My (possibly very incorrect) takeaway from the post, as someone with very little background in mathematical logic, was that “If I can prove x has higher utility than y, then I will do x” (statement 1) is a bad heuristic for an EDT agent that can reason about its own source code, because outputting x will be a fixed point of this decision process* even when this does not return higher utility. Specifically, an EDT agent will choose action x iff the utility of choosing x is higher than that of choosing y (assuming the utilities are different). Thus, assuming statement 1 is equivalent to assuming “if I can prove x has higher utility than y, x has higher utility than y” (statement 2) for the EDT agent. Because assuming statement 2 leads to absurd conclusions (like the agent taking the 5 dollar bill), assuming it is a bad heuristic.
This use of Lob’s theorem seems to do exactly what you want: show that we can’t prove a statement is unprovable. If we prove a statement of the form “if a is provable then a is true” , then the contrapositive “if a is not true then it is not provable” follows. However, I thought the point of the post is that we can’t actually prove a statement of this form, namely the statement “if x does not have higher utility than y, then I cannot prove that x has higher utility than y” (statement 3). Statement 3 is necessary for the heuristic in statement 1 to be useful, but the post shows that it is in fact false.
The point of the post isn’t to prove something false, it’s to show that we can’t prove a statement is unprovable.
*I’m not sure if I’m these terms correctly and precisely :/
Yes, you could make the code more robust by allowing the agent to act once its found a proof that any action is superior. Then, it might find a proof like
U(F) = 5
U(~F) = 10
10 > 5
U(~F) > U(F)
However, there’s no guarantee that this will be the first proof it finds.
When I say “look for a proof”, I mean something like “for each of the first 10^(10^100)) Godel numbers, see if it encodes a proof. If so, return that action.
In simple cases like the one above, it likely will find the correct proof first. However, as the universe gets more complicated (as our universe is), there is a greater chance that a spurious proof will be found first.
I think I missed the indirection required to use Lob’s theorem (which I thought was about not being able to prove that a statement is unprovable, not about proving false things—that is, for our formal systems, we accept incompleteness but not incorrectness).
Mainly I don’t see where you have the actual proposition setup in your “proof”—the knowledge that you’re choosing between $5 and $10, not between $5 and “something else, which we are allowed to assume is $0″. If you don’t know (or your program ignores) that you will be offered $10 iff you reject the $5, you’ll OF COURSE take the $5. You can test this in real humans: go offer someone $5 and don’t say anything else.

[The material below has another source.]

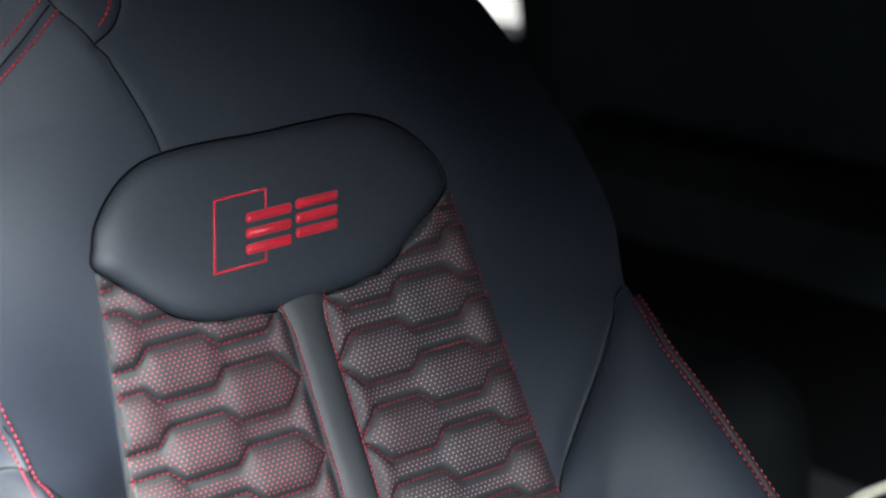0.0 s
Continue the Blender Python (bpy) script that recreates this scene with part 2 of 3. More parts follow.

If they turn it down, congratulate them on their decision-making and give them $10. If they take the $5, tell them they fell victim to the 5-10 problem and laugh like a donkey.
FactorialCode’s comment _is_ an application that shows the problem—it’s clearly “among things I can prove, pick the best”, not “evaluate the decision of passing up the $5″. I’d argue that it’s _ALSO_ missing the important part of the setup—you can prove that taking $10 gives you $10 as easily as that $5 gives you $5, and the “look for proof” is handwaved (better than absent) without showing why the proof.
My (possibly very incorrect) takeaway from the post, as someone with very little background in mathematical logic, was that “If I can prove x has higher utility than y, then I will do x” (statement 1) is a bad heuristic for an EDT agent that can reason about its own source code, because outputting x will be a fixed point of this decision process* even when this does not return higher utility. Specifically, an EDT agent will choose action x iff the utility of choosing x is higher than that of choosing y (assuming the utilities are different). Thus, assuming statement 1 is equivalent to assuming “if I can prove x has higher utility than y, x has higher utility than y” (statement 2) for the EDT agent. Because assuming statement 2 leads to absurd conclusions (like the agent taking the 5 dollar bill), assuming it is a bad heuristic.
This use of Lob’s theorem seems to do exactly what you want: show that we can’t prove a statement is unprovable. If we prove a statement of the form “if a is provable then a is true” , then the contrapositive “if a is not true then it is not provable” follows. However, I thought the point of the post is that we can’t actually prove a statement of this form, namely the statement “if x does not have higher utility than y, then I cannot prove that x has higher utility than y” (statement 3). Statement 3 is necessary for the heuristic in statement 1 to be useful, but the post shows that it is in fact false.
The point of the post isn’t to prove something false, it’s to show that we can’t prove a statement is unprovable.
*I’m not sure if I’m these terms correctly and precisely :/
Yes, you could make the code more robust by allowing the agent to act once its found a proof that any action is superior. Then, it might find a proof like
U(F) = 5
U(~F) = 10
10 > 5
U(~F) > U(F)
However, there’s no guarantee that this will be the first proof it finds.
When I say “look for a proof”, I mean something like “for each of the first 10^(10^100)) Godel numbers, see if it encodes a proof. If so, return that action.
In simple cases like the one above, it likely will find the correct proof first. However, as the universe gets more complicated (as our universe is), there is a greater chance that a spurious proof will be found first.